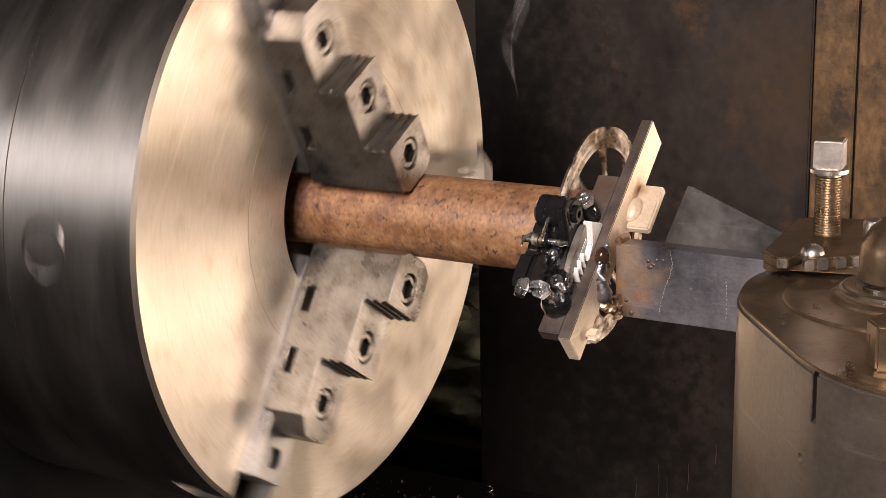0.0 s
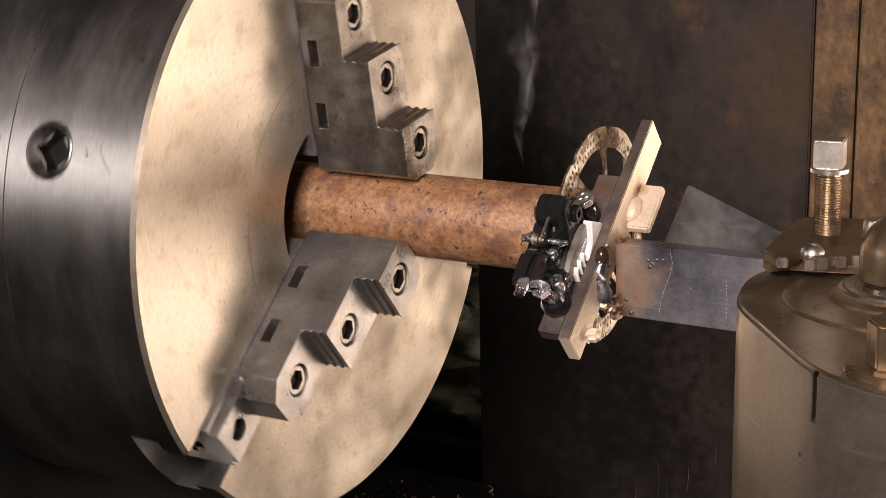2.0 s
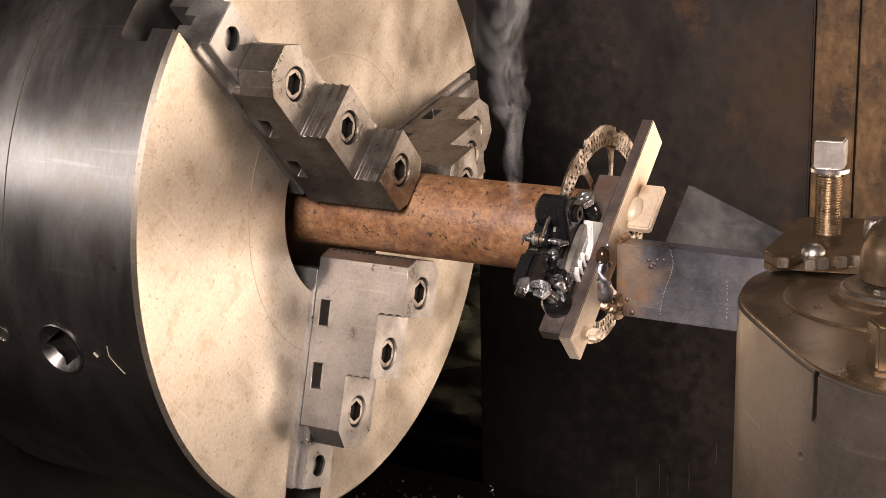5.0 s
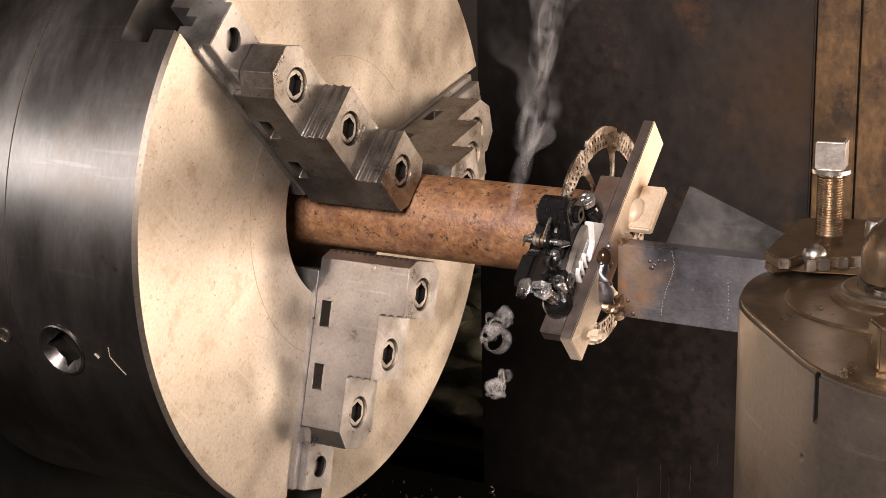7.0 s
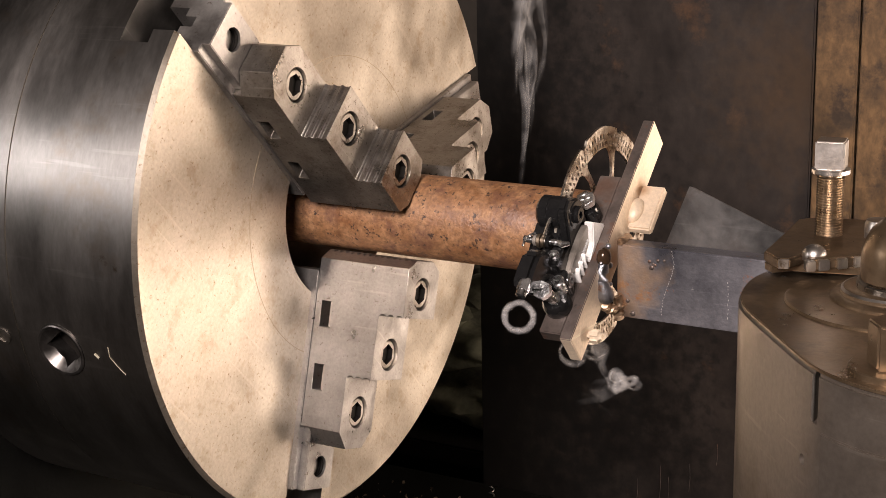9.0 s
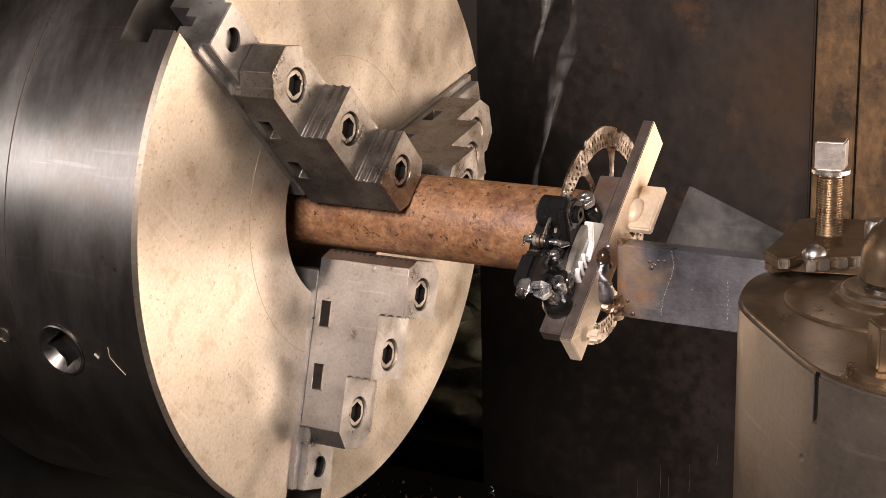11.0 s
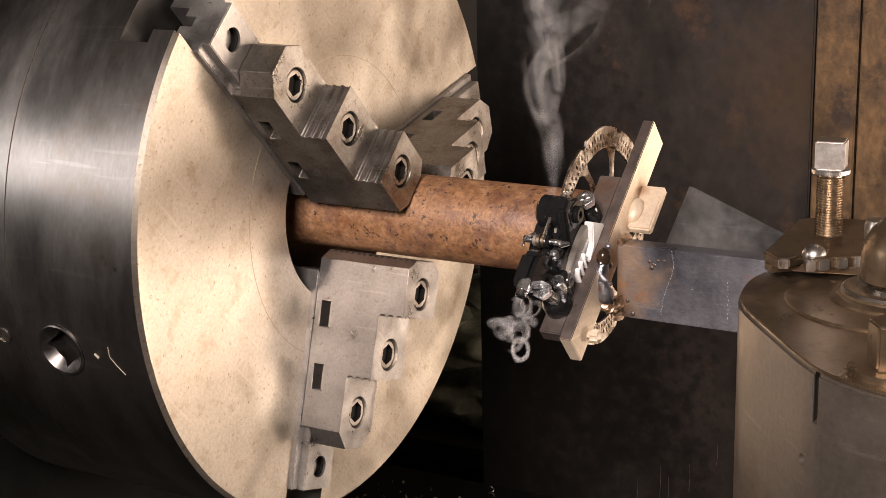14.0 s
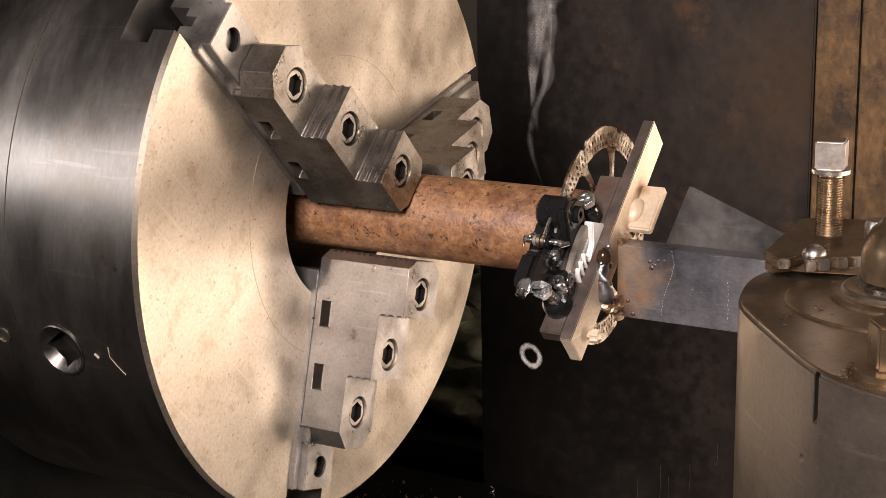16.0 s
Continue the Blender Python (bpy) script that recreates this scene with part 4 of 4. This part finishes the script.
▬▬▬▬▬▬▬▬▬▬
* [Challenge] All of the material above should be reproduced exactly, except the pictures.

* [Exercise result]
0.0 s
2.0 s
5.0 s
7.0 s
9.0 s
11.0 s
14.0 s
16.0 s
Continue the Blender Python (bpy) script that recreates this scene with part 4 of 4. This part finishes the script.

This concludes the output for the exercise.